AIM: List each line of the data in which the string "parts" appears.

Some records:
:::::

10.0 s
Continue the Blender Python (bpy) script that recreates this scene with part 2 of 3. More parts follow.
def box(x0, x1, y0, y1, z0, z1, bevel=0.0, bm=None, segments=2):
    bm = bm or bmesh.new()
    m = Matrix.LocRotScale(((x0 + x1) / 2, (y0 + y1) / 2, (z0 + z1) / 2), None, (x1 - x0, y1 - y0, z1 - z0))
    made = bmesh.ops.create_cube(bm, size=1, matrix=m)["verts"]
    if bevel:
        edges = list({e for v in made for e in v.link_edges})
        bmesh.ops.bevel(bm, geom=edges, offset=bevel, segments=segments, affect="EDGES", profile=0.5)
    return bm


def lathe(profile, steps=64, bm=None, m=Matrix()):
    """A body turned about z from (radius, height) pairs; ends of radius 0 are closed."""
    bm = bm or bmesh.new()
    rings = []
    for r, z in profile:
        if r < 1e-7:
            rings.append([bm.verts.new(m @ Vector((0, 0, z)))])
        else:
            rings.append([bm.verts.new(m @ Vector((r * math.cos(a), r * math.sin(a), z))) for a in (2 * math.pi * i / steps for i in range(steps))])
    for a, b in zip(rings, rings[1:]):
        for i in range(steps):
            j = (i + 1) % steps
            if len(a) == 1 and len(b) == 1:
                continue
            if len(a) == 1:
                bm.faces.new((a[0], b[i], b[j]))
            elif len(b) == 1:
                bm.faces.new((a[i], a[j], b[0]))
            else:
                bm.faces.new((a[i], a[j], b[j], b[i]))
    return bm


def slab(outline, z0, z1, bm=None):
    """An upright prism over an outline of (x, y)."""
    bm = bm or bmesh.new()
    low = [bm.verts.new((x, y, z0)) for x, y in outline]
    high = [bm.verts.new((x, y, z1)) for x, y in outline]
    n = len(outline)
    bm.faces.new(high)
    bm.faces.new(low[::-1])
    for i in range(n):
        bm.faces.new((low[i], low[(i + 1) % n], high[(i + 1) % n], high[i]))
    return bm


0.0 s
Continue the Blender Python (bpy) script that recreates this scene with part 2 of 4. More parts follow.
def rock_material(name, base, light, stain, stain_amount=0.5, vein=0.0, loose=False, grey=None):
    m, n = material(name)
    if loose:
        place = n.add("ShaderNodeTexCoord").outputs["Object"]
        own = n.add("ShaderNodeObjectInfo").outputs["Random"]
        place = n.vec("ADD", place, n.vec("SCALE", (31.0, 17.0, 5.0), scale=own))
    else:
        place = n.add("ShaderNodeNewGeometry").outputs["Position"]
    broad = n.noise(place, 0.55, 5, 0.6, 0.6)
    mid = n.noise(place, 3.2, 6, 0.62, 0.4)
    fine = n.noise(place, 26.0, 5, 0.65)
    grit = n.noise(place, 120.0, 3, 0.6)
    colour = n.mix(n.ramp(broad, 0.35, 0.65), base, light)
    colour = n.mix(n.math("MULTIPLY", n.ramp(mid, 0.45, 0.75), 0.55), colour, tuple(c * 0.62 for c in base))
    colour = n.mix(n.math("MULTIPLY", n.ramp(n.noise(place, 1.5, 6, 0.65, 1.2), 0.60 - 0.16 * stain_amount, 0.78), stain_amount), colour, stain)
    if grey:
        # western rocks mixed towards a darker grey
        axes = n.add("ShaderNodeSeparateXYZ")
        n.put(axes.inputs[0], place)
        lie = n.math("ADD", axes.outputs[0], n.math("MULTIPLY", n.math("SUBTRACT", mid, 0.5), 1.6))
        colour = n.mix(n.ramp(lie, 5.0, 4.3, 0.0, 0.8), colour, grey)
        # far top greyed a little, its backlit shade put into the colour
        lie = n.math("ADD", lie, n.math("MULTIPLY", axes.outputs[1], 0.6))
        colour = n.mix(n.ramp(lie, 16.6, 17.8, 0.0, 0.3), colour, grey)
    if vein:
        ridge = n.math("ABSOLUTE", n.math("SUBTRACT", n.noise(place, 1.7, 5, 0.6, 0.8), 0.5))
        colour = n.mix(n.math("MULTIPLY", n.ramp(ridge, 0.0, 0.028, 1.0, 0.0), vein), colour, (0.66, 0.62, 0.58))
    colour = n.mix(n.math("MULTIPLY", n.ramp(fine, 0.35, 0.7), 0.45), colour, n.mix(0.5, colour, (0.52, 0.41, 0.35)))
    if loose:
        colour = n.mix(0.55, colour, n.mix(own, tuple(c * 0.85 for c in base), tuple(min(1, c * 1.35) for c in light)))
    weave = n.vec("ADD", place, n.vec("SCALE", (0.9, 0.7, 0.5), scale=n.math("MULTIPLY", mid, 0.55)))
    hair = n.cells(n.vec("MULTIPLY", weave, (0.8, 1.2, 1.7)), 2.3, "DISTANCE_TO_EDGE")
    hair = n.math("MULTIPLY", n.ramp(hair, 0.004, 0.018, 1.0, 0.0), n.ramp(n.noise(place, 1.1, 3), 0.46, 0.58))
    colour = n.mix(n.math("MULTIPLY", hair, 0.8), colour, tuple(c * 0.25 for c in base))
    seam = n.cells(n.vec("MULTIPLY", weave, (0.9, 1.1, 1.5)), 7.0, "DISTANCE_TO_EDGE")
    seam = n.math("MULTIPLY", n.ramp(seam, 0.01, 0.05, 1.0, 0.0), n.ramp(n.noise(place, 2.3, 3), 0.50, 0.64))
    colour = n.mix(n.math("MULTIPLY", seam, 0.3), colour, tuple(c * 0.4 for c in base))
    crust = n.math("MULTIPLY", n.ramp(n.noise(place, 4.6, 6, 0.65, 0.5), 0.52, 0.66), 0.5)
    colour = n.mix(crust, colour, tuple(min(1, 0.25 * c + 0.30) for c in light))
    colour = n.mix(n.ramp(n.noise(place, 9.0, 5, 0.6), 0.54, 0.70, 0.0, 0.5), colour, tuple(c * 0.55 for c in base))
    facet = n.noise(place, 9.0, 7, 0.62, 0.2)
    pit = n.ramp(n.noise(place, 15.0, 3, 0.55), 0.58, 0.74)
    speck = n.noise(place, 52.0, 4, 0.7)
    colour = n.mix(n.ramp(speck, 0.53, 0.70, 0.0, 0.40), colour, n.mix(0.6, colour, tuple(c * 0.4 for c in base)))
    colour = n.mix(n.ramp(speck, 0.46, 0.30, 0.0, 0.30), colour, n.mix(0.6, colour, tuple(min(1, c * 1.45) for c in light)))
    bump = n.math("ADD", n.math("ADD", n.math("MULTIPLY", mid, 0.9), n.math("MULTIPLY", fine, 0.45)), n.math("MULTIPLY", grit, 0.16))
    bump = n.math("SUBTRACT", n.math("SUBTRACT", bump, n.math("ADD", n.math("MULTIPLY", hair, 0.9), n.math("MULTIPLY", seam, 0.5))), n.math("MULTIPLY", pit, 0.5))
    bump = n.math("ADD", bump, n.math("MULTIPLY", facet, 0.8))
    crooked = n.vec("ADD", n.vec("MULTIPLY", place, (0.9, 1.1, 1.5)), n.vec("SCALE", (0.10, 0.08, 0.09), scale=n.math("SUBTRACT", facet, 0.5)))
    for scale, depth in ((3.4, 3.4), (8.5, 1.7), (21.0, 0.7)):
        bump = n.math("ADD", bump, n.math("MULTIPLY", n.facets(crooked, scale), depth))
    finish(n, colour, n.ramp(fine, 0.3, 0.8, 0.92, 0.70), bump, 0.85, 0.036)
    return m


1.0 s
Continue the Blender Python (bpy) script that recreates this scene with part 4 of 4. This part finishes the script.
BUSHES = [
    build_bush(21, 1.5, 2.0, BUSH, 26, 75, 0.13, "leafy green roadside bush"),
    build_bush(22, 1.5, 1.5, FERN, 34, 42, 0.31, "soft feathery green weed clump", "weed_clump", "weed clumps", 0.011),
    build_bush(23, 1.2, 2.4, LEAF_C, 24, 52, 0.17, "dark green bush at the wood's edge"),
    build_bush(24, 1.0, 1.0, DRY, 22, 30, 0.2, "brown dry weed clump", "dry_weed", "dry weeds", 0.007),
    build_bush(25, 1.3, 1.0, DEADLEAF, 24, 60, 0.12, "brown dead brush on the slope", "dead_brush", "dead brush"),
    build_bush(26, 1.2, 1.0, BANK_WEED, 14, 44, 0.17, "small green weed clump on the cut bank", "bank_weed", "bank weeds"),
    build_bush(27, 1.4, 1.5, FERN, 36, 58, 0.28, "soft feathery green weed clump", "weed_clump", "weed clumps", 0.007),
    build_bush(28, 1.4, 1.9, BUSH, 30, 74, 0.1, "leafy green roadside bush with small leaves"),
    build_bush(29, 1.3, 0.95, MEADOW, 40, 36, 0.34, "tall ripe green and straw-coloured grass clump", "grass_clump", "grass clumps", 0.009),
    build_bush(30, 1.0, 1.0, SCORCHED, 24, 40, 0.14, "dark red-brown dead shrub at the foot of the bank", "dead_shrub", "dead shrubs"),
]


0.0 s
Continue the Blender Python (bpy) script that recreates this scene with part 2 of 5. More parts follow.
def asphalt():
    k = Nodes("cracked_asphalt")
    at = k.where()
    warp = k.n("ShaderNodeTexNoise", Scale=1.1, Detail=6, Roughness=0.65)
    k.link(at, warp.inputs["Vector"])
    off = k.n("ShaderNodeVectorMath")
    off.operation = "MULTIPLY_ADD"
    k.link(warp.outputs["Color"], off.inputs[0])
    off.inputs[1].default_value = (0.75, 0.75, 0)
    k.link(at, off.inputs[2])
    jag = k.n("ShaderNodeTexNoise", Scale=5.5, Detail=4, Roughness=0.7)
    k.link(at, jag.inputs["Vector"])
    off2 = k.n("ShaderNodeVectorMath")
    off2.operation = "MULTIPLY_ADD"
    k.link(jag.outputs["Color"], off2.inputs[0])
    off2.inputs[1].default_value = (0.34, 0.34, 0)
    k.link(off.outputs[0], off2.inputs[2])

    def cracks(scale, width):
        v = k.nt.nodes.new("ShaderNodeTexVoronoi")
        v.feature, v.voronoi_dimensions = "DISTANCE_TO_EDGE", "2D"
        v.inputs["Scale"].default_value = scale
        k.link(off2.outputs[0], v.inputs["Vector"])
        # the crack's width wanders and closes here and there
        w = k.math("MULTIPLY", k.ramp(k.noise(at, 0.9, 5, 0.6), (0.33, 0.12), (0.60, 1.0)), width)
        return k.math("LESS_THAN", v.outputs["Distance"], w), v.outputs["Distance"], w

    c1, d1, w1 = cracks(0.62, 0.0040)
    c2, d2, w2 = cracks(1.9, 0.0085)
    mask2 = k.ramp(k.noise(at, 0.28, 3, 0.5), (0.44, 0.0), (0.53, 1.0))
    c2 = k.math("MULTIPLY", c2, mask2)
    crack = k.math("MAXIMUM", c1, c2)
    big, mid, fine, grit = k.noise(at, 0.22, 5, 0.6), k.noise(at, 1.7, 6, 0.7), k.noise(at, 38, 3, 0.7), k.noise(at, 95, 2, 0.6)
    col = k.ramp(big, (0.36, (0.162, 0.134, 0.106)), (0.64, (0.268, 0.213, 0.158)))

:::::

EXERCISE ANSWER:
Continue the Blender Python (bpy) script that recreates this scene with part 2 of 3. More parts follow.
Continue the Blender Python (bpy) script that recreates this scene with part 2 of 4. More parts follow.
Continue the Blender Python (bpy) script that recreates this scene with part 2 of 5. More parts follow.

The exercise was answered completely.